= Human Consciousness Project =

Research organization

The Human Consciousness Project is a professional organization, located at the University of Southampton, set up to study the nature of consciousness, the human brain and clinical death. The project is multidisciplinary and involves scientists and physicians worldwide. Sam Parnia serves as director of the project.

==History==

The organization was founded by Sam Parnia. In 2008 the project announced that it was undertaking a collaboration with 25 medical centers across Europe and America in preparation for a study called AWARE (AWAreness during REsuscitation). More than 1000 cardiac arrest survivors were recruited for the study. The study was to introduce a multi-disciplinary perspective, cerebral monitoring techniques, and innovative tests.

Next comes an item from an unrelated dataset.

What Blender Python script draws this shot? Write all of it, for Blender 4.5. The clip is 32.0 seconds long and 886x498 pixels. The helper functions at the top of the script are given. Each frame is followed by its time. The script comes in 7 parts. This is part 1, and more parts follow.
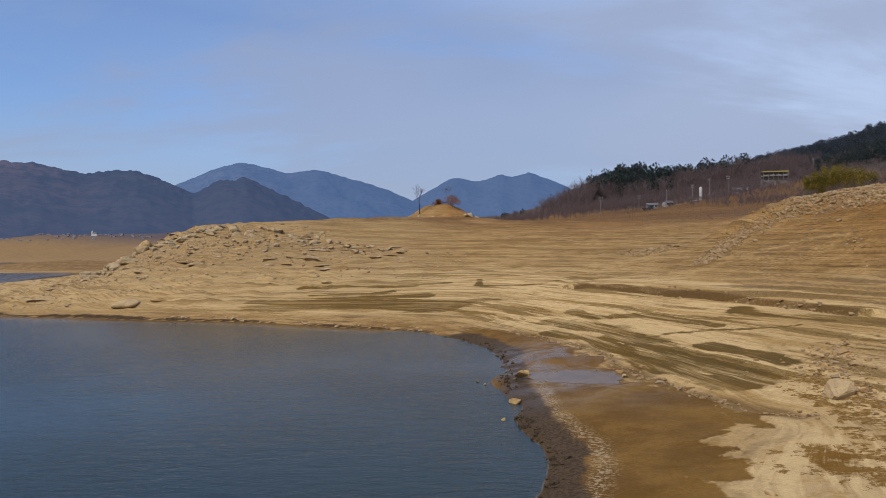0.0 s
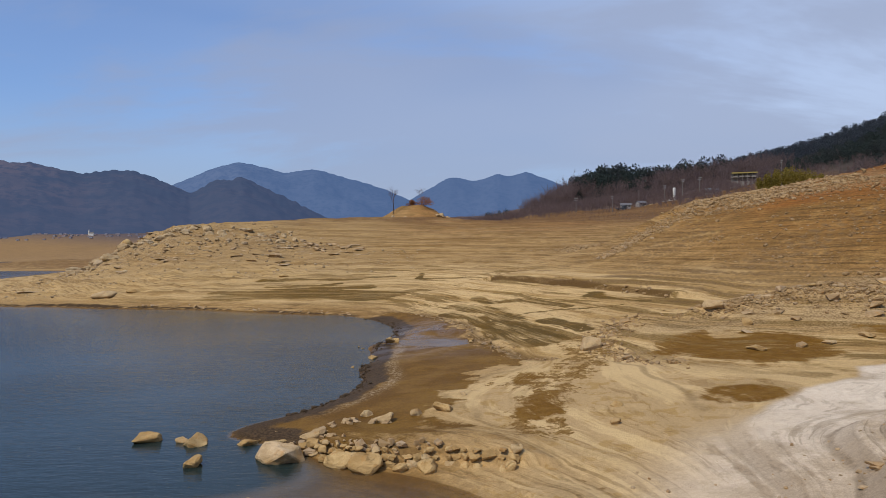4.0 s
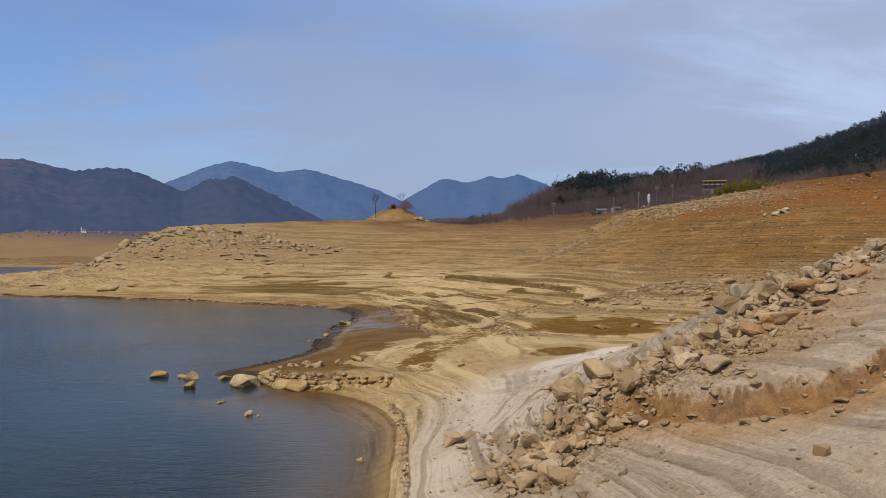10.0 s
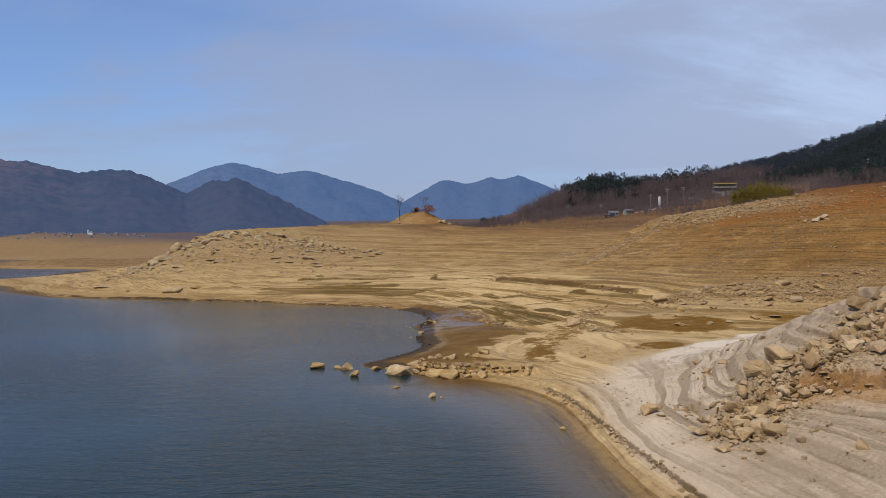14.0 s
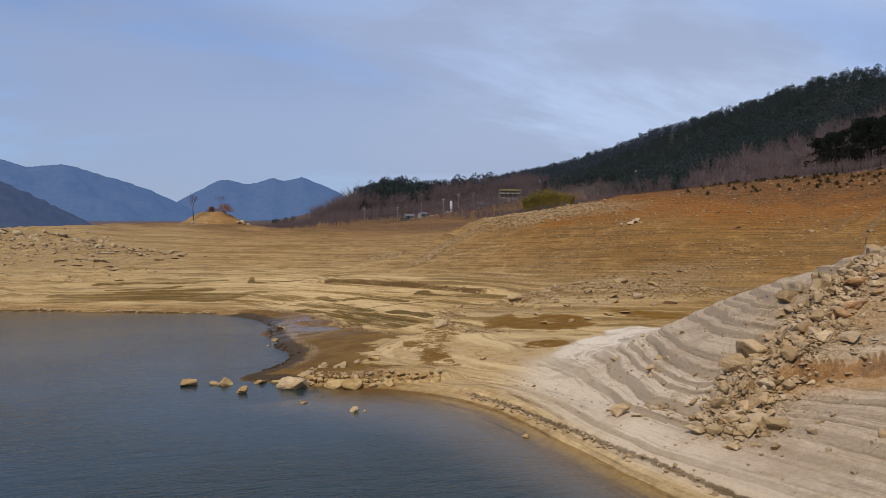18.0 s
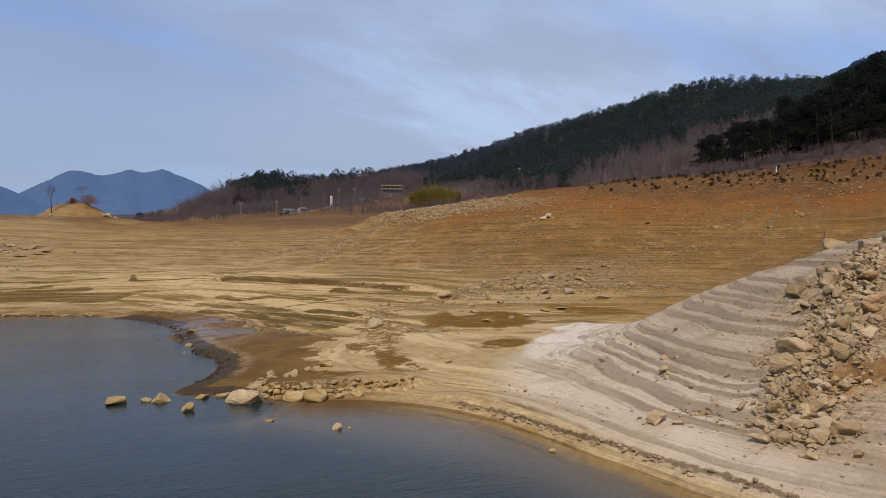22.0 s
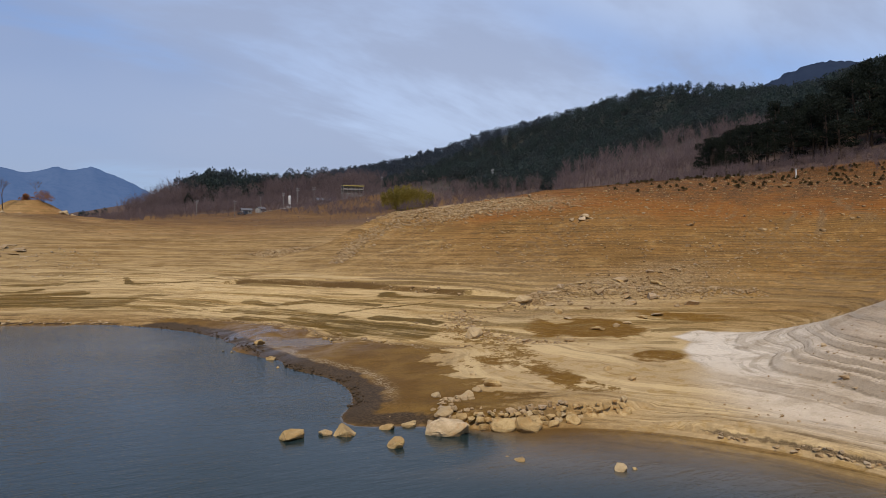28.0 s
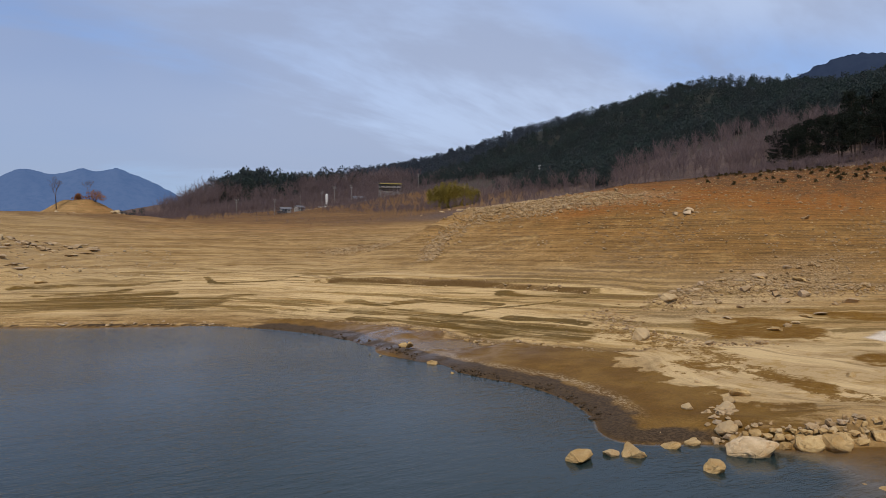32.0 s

Among the innovative research designs was the placement of images in resuscitation areas. The images were placed on shelves below the ceiling and could only be seen from above. The design was constructed in order to verify the possibility of out-of-body experiences.

===AWARE-study===
The first results from the AWARE-study were published in the medical journal Resuscitation in 2014, and attracted the attention of the media. The study was led by Parnia together with Peter Fenwick, Stephen Holgate and Robert Peveler. The article was a multi-author text. The authors reported that 101 out of 140 patients completed stage 2 interviews. They found that 9 out of 101 cardiac arrest survivors had experiences that could be classified as near-death experiences. 46% could retrieve memories from their cardiac arrest, and the memories could be subdivided into the following categories: fear; animals/plants; bright light; violence/persecution; deja-vu; family; recalling events post-CA. Of these, 2% fulfilled the criteria of the Greyson NDE scale and reported an out-of-body experience with awareness of the resuscitation situation. Of these, 1 person described details related to technical resuscitation equipment. None of the patients reported seeing the test design with upward facing images.

===AWARE II===

A follow-up study called AWAreness during REsuscitation - II, not officially connected to the original project at Southampton, was published in 2023 in the journal Resuscitation.